> **PROVIDED DATA**:
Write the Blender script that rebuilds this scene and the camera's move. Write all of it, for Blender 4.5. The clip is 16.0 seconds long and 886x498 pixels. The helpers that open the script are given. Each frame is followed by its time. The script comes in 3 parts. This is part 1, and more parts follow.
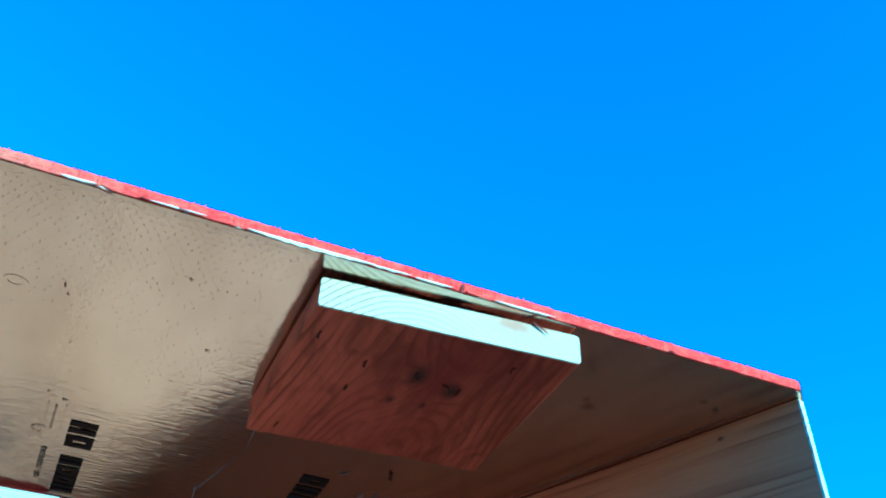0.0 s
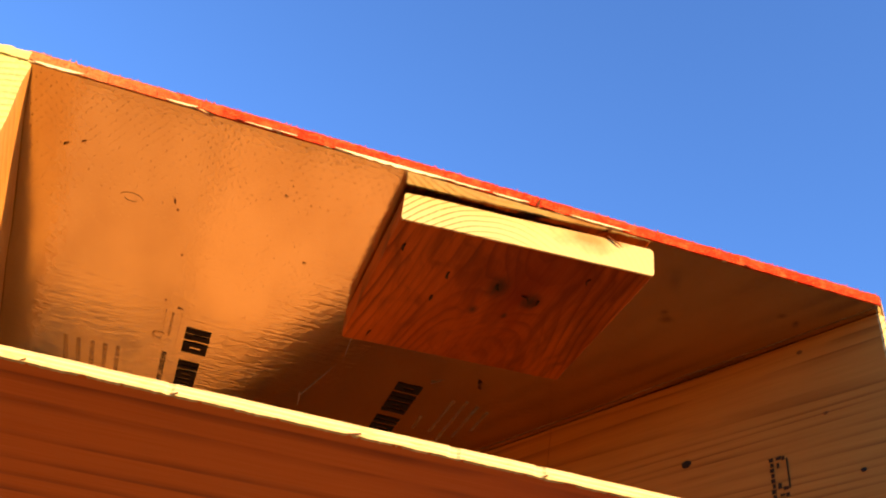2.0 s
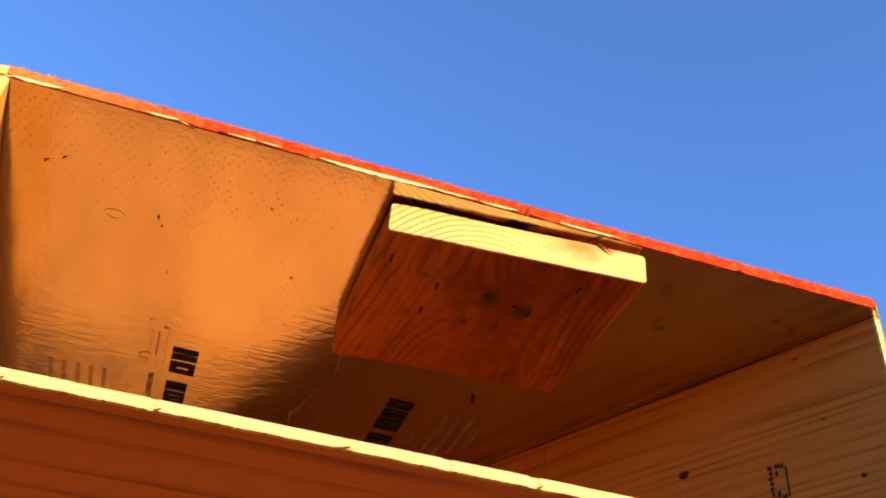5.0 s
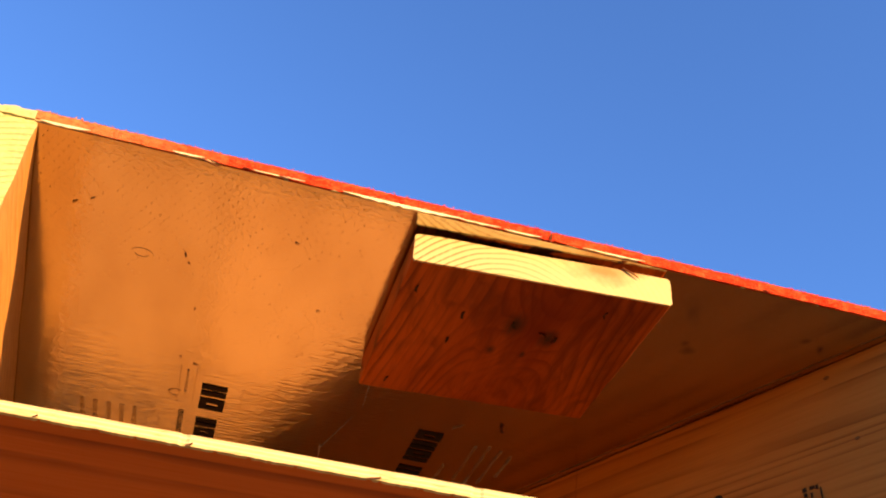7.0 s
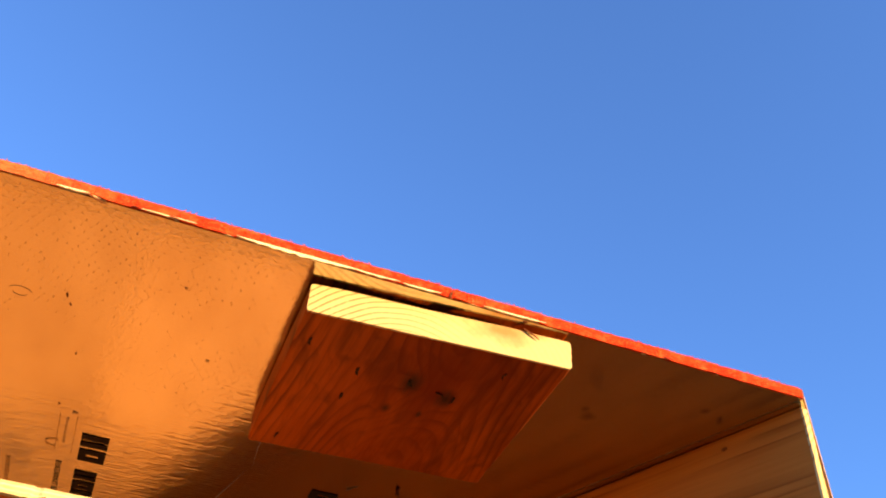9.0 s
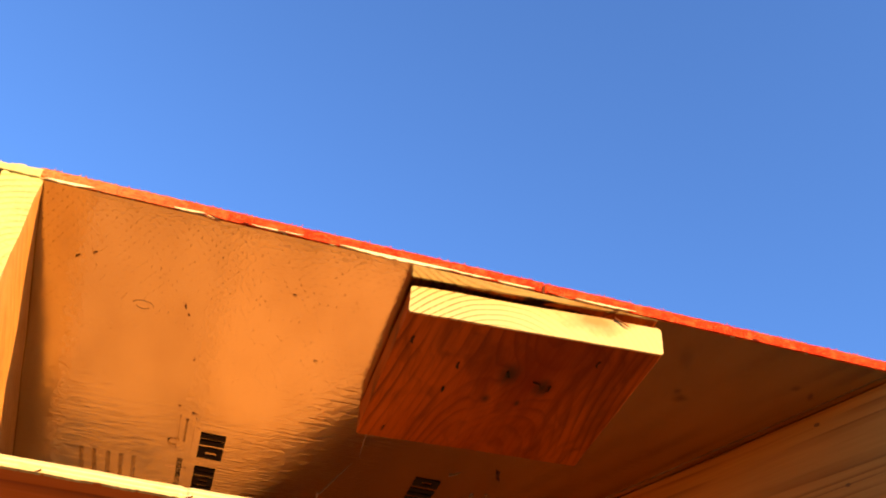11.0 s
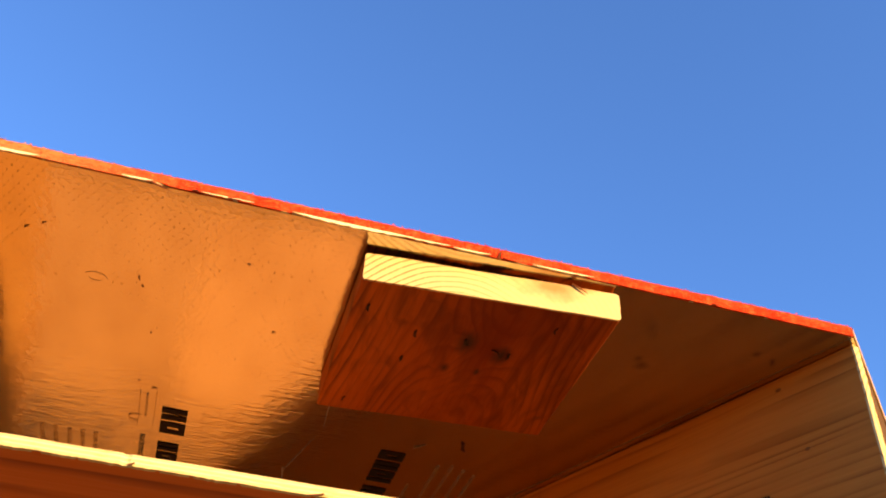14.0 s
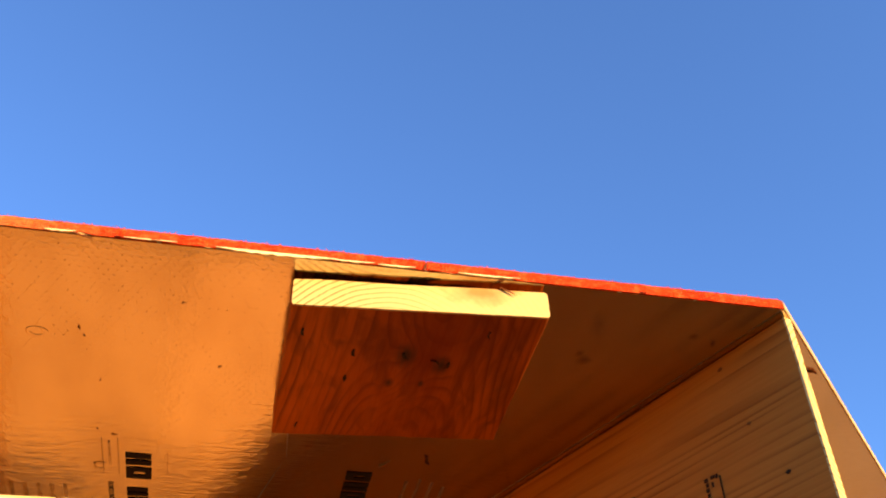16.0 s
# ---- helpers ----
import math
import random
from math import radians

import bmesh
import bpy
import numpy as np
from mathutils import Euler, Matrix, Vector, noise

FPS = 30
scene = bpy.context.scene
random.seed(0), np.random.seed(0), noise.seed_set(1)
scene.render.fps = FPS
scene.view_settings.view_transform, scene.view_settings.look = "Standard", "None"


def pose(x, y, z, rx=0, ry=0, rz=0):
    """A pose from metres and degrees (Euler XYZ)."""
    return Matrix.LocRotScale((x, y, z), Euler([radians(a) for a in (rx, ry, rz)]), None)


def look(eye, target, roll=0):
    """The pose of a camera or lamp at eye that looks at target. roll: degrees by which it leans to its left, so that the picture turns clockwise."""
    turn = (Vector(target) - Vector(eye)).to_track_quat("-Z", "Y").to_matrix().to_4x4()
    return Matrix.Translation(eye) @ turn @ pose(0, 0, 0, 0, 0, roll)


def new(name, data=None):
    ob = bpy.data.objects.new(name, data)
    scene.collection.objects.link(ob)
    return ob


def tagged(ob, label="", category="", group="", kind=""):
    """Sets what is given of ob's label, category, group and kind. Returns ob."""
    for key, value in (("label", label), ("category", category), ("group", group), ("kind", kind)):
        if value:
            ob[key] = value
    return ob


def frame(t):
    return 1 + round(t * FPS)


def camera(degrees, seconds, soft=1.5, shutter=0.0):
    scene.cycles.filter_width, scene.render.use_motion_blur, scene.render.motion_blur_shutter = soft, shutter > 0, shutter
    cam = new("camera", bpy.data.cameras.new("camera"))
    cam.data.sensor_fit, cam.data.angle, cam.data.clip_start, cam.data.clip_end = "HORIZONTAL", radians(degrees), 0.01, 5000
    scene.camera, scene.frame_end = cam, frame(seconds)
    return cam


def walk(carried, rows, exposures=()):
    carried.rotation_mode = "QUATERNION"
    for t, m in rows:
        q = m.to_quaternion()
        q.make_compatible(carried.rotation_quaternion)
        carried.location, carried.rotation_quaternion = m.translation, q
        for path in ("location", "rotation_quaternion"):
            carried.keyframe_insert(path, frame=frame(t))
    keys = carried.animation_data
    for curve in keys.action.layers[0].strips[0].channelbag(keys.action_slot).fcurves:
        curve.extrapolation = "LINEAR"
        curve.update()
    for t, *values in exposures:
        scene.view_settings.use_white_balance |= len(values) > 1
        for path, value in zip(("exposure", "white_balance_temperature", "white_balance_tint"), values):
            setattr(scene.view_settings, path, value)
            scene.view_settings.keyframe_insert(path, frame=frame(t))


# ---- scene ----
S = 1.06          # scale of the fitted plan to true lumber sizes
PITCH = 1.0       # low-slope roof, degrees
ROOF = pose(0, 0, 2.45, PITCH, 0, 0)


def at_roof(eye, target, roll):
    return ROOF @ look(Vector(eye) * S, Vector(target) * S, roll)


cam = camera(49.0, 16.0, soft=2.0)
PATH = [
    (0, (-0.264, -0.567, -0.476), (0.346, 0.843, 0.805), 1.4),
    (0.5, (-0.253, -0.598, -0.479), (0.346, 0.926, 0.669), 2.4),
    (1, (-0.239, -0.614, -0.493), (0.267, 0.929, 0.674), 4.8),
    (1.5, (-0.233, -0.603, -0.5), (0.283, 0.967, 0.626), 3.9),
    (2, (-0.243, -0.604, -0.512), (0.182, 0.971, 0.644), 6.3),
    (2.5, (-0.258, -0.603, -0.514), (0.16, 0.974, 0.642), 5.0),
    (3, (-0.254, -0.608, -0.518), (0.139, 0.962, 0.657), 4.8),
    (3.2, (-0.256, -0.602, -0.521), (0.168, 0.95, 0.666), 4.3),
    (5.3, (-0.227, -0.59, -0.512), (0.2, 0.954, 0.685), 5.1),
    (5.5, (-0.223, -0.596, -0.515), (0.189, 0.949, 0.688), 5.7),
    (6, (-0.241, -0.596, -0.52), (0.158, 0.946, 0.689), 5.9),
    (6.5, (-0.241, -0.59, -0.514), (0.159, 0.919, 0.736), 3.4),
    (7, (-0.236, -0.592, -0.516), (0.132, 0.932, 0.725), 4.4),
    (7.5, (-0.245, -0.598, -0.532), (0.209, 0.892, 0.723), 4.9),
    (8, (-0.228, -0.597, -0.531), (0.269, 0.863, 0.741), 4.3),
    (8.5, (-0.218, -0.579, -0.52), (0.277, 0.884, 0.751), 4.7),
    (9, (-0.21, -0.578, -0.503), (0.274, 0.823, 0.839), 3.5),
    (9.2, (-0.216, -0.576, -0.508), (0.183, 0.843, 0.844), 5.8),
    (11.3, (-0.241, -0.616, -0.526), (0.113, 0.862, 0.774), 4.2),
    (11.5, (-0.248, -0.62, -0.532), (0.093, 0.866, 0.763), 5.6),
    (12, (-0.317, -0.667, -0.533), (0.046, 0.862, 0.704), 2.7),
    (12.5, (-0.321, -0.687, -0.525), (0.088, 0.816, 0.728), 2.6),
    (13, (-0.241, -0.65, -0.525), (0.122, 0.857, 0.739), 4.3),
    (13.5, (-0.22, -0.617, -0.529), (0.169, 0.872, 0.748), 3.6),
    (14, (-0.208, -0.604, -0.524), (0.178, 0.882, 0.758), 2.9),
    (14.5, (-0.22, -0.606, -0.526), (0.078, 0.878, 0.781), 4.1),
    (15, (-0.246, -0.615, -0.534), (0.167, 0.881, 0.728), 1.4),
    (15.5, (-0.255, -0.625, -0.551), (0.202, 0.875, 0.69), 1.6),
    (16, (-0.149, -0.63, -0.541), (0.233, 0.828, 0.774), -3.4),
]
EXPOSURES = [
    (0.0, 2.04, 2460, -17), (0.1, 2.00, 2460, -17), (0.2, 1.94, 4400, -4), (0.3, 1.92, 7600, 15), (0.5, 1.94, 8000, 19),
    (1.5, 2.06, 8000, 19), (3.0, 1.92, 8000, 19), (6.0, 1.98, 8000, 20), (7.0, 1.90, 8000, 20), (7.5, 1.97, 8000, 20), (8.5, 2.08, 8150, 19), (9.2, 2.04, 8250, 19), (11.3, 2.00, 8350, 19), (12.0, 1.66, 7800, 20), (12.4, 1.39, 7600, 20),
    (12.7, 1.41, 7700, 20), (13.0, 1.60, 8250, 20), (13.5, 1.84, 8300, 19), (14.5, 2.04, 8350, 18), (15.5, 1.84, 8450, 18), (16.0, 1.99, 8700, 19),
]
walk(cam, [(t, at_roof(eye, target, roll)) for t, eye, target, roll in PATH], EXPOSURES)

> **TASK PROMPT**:
Where a line holds "curve", copy it out.

> **COMPLETE ANSWER**:
    for curve in keys.action.layers[0].strips[0].channelbag(keys.action_slot).fcurves:
        curve.extrapolation = "LINEAR"
        curve.update()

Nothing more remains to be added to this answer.